═══ Entries supplied ═══

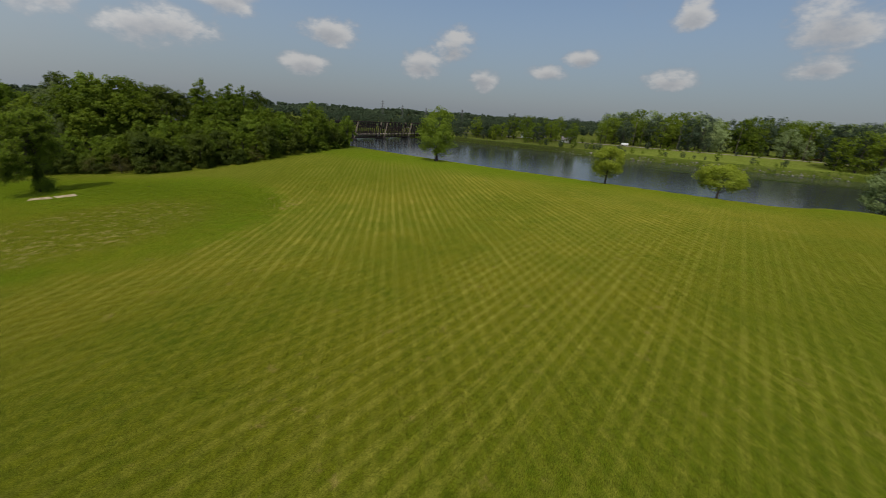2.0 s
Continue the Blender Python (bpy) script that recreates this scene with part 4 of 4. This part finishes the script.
def kerb(points, width=0.3, height=0.2, z=0.0, closed=True, label="pale concrete kerb round the grass"):
    """A kerb with a rounded top edge along a line."""
    pts = [Vector(p) for p in points]
    n = len(pts)
    prof = [(-width / 2, z - 0.2), (-width / 2, z + height - 0.04), (-width / 2 + 0.04, z + height), (width / 2 - 0.04, z + height), (width / 2, z + height - 0.04), (width / 2, z - 0.2)]
    v = []
    for i in range(n):
        a, b = pts[i - 1] if closed or i else pts[i], pts[(i + 1) % n] if closed or i < n - 1 else pts[i]
        d = (b - a).normalized()
        side = Vector((d.y, -d.x))
        v += [(*(pts[i] + side * o), h) for o, h in prof]
    k = len(prof)
    f = [(i * k + j, i * k + j + 1, ((i + 1) % n) * k + j + 1, ((i + 1) % n) * k + j) for i in range(n if closed else n - 1) for j in range(k - 1)]
    return tagged(link_mesh("kerb", v, f, M_CONCRETE), label, "kerb", kind="structure")


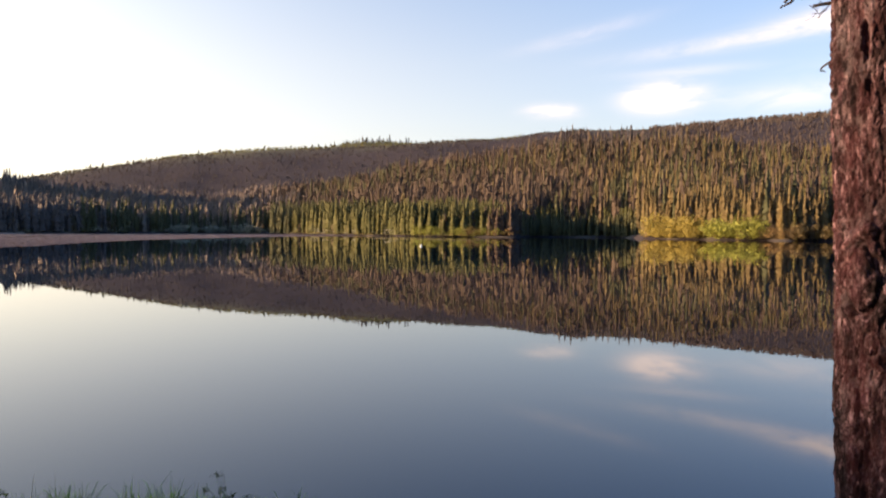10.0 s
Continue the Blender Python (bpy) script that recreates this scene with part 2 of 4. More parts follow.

═══

Work to do ▸
Restate each of the entries above word for word and skip every image.

Result of the task ▸
2.0 s
Continue the Blender Python (bpy) script that recreates this scene with part 4 of 4. This part finishes the script.
def kerb(points, width=0.3, height=0.2, z=0.0, closed=True, label="pale concrete kerb round the grass"):
    """A kerb with a rounded top edge along a line."""
    pts = [Vector(p) for p in points]
    n = len(pts)
    prof = [(-width / 2, z - 0.2), (-width / 2, z + height - 0.04), (-width / 2 + 0.04, z + height), (width / 2 - 0.04, z + height), (width / 2, z + height - 0.04), (width / 2, z - 0.2)]
    v = []
    for i in range(n):
        a, b = pts[i - 1] if closed or i else pts[i], pts[(i + 1) % n] if closed or i < n - 1 else pts[i]
        d = (b - a).normalized()
        side = Vector((d.y, -d.x))
        v += [(*(pts[i] + side * o), h) for o, h in prof]
    k = len(prof)
    f = [(i * k + j, i * k + j + 1, ((i + 1) % n) * k + j + 1, ((i + 1) % n) * k + j) for i in range(n if closed else n - 1) for j in range(k - 1)]
    return tagged(link_mesh("kerb", v, f, M_CONCRETE), label, "kerb", kind="structure")


10.0 s
Continue the Blender Python (bpy) script that recreates this scene with part 2 of 4. More parts follow.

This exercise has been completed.